Trying to change the world through philanthropy without data on what we do is like starting a journey without compass or map. This was the recognition that led to the collaboration between Pears Foundation and the Centre for Charitable Giving and Philanthropy (CGAP) on Family Foundation Giving Trends, which presents annual data on major family foundation giving in the UK, US and Europe. Now into its fifth edition, it has clear objectives: to provide a reliable, accessible and transparent benchmark of family foundation giving and to arouse the interest of wealthy families in philanthropic activities by demonstrating what many are already doing.
So what have the data revealed? That the largest 100 family foundations in the UK are responsible for between 7 and 10 per cent of all charitable giving; that giving through family foundations has been relatively robust through recent economic turbulence compared to individual and corporate giving.
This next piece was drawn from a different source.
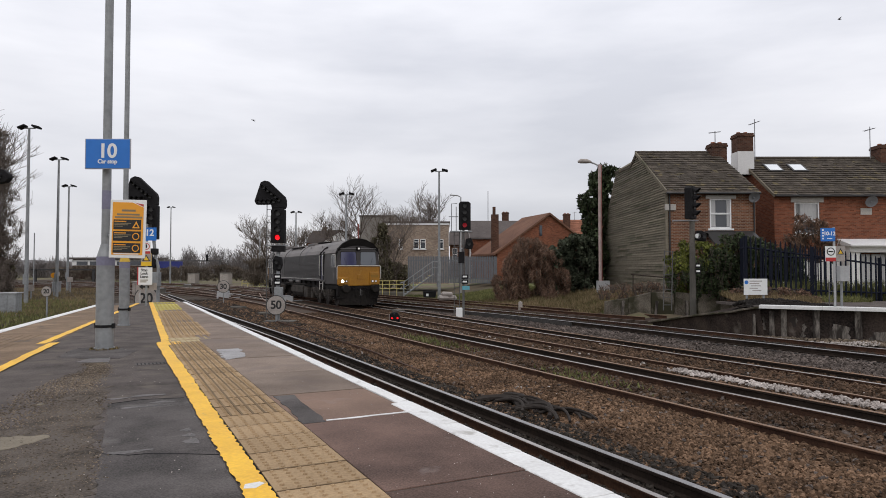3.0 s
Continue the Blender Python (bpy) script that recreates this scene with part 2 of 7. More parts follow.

Over time, the data will provide an indicator of the response of philanthropy to a prolonged downturn.
These findings point to one major outcome of the project: it has helped establish family foundations as a distinct field of philanthropy in Europe, as it is in the US. More wealth managers and family offices are including family foundation philanthropy in their client advice, with examples including recent UBS initiatives and a seminar by the Institute for Family Business in the UK. The research has provided a platform to bring philanthropists such as Tom Hunter, Trevor Pears and the late Nigel Doughty together in discussion, as happened at its 2011 launch at Cass Business School. This has fostered donor networking and experience sharing while also highlighting the value of mutual learning among family donors, and a potential role for philanthropy advisers in creating appropriate networking opportunities. As one donor said: ‘it was as if I had set sail without a rudder.’
All of this depended on the project’s pioneering work in identifying family foundations and capturing data from disparate and fragmented sources. Learning from international comparison was limited because few European countries have the information available in the UK through the annual reports and accounts submitted to the Charity Commission. An important outcome, therefore, was highlighting the gaps in our knowledge. More academic research on foundations will become even more important as we move beyond individual foundation stories to a more systematic appreciation of the nature and impact of their work.